Based on the response and screening ability of MAPS with respect to ionizing radiation, this study designed a method and a detection system for monitoring the radiation of radioactive substances in real time. As per the results, response events generated by ⁶⁰Co or ¹³⁷Cs γ-rays were considerably different from those generated by ²⁵²Cf or Am-Be source radiation. Due to the strong penetrating ability of γ-rays, ionized charges were generated only at the incident pixels and surrounding pixels. In the mixed radiation field, the ²⁵²Cf or Am-Be source radiation response signal was primarily concentrated in the range of 0–70 pixels, and superimposed with the ⁶⁰Co or ¹³⁷Cs γ-ray response signal. Therefore, it exhibited two peaks in the range of less than 50 pixels. The response signal of double source radiation consisted of two regions; there was a peak in the region with pixel values of less than 50 and a plateau in the region with pixel values of more than 75. Based on these results, ²⁵²Cf or Am-Be source radiation can be detected using statistical data within the range of 10 to 22 pixels, and the ⁶⁰Co or ¹³⁷Cs γ-ray radiation can be detected using statistical data within the range of more than 75 pixels. Radiation detection does not require real-time monitoring data of every second; it focuses on the exchange of cumulative data. A substantial change in cumulative data indicates a change in the state of the radioactive material during the last cumulative period. Therefore, the method proposed in this paper can realize the radiation monitoring of radioactive substances.

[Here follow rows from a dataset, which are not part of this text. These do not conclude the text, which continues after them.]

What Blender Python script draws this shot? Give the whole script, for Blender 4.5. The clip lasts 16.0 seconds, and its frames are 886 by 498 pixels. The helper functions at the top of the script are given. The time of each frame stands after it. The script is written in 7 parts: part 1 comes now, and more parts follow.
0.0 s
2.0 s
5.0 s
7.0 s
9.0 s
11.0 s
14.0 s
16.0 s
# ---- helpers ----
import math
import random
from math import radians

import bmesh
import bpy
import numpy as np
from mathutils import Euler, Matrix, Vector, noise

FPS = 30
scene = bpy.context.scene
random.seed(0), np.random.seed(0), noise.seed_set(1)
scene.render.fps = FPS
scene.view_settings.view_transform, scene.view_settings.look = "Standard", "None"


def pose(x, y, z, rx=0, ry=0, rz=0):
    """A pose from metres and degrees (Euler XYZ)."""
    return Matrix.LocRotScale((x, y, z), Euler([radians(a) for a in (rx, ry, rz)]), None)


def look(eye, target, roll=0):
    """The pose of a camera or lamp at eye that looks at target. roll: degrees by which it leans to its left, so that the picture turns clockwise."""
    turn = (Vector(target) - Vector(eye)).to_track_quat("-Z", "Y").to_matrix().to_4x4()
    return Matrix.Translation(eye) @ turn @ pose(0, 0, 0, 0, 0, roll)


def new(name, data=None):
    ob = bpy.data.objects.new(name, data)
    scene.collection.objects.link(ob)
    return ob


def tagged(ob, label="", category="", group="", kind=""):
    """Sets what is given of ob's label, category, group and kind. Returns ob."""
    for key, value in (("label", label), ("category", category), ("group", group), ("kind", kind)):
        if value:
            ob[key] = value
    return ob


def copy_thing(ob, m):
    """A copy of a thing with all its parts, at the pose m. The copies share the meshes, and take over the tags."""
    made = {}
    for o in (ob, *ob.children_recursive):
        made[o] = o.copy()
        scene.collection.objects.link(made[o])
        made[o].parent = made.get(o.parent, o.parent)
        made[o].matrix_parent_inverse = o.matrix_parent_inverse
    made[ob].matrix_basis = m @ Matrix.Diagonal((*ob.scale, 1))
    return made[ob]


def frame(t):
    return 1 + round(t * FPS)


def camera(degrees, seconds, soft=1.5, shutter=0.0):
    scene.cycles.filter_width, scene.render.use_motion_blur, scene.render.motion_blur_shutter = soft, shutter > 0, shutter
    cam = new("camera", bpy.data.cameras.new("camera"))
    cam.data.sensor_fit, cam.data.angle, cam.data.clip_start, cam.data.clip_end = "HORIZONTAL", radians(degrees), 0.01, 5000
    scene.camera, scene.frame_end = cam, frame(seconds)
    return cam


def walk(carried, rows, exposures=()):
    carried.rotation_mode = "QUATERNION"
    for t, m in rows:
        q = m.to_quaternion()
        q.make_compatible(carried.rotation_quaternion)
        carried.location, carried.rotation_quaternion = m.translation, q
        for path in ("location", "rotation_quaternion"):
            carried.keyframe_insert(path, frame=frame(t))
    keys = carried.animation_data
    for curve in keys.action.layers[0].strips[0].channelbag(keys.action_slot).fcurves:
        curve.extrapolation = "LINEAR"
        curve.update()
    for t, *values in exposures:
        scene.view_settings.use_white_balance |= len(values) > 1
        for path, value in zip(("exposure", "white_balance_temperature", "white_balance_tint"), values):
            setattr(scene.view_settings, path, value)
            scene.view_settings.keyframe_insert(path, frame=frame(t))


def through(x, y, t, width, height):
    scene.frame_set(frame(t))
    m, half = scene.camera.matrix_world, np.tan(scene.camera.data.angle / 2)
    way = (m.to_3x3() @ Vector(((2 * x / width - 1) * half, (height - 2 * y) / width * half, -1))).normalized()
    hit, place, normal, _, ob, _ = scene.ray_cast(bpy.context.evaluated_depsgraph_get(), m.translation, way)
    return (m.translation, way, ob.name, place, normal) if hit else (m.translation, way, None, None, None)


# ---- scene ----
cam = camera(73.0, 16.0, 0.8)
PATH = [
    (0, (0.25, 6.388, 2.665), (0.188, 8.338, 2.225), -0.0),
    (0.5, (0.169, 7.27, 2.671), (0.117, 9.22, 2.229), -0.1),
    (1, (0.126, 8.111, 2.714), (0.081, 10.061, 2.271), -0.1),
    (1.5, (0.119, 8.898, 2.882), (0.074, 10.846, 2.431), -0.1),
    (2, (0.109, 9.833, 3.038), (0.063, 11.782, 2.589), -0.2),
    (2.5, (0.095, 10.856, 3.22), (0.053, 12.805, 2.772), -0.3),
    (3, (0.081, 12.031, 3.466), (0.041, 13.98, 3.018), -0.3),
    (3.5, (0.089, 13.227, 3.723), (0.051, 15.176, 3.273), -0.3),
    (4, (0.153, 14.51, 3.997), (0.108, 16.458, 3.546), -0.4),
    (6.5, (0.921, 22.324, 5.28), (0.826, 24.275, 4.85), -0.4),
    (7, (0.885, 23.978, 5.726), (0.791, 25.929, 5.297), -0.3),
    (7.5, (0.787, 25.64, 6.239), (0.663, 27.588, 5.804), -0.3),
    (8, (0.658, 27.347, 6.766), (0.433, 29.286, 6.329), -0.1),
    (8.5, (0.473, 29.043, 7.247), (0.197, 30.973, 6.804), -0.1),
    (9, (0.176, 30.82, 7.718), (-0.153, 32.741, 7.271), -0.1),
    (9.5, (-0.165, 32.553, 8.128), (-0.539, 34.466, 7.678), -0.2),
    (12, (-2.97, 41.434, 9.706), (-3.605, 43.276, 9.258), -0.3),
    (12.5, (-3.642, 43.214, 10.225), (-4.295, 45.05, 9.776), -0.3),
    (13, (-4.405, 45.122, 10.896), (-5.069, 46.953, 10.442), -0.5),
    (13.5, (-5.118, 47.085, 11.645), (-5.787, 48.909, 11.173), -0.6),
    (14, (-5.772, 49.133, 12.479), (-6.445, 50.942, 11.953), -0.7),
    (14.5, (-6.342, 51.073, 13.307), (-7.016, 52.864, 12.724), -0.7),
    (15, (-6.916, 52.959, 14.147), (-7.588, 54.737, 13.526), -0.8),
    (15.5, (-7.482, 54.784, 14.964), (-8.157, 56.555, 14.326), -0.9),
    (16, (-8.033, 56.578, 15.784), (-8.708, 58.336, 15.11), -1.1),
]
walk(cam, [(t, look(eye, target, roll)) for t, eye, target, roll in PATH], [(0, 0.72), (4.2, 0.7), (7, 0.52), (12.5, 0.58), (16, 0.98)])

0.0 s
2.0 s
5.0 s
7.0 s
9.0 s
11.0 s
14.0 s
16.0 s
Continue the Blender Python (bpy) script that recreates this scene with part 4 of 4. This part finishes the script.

Meanwhile, we are very sorry for defects in the experiments in this paper. Although COVID-19 has delayed the progress of our research work, we will focus on experimental design, and further explore the unclear conclusions presented in this paper. For future research, an Am-Be source with neutron shielding material should be used to eliminate the influence of neutron radiation; this could help us to measure the radiation response from γ.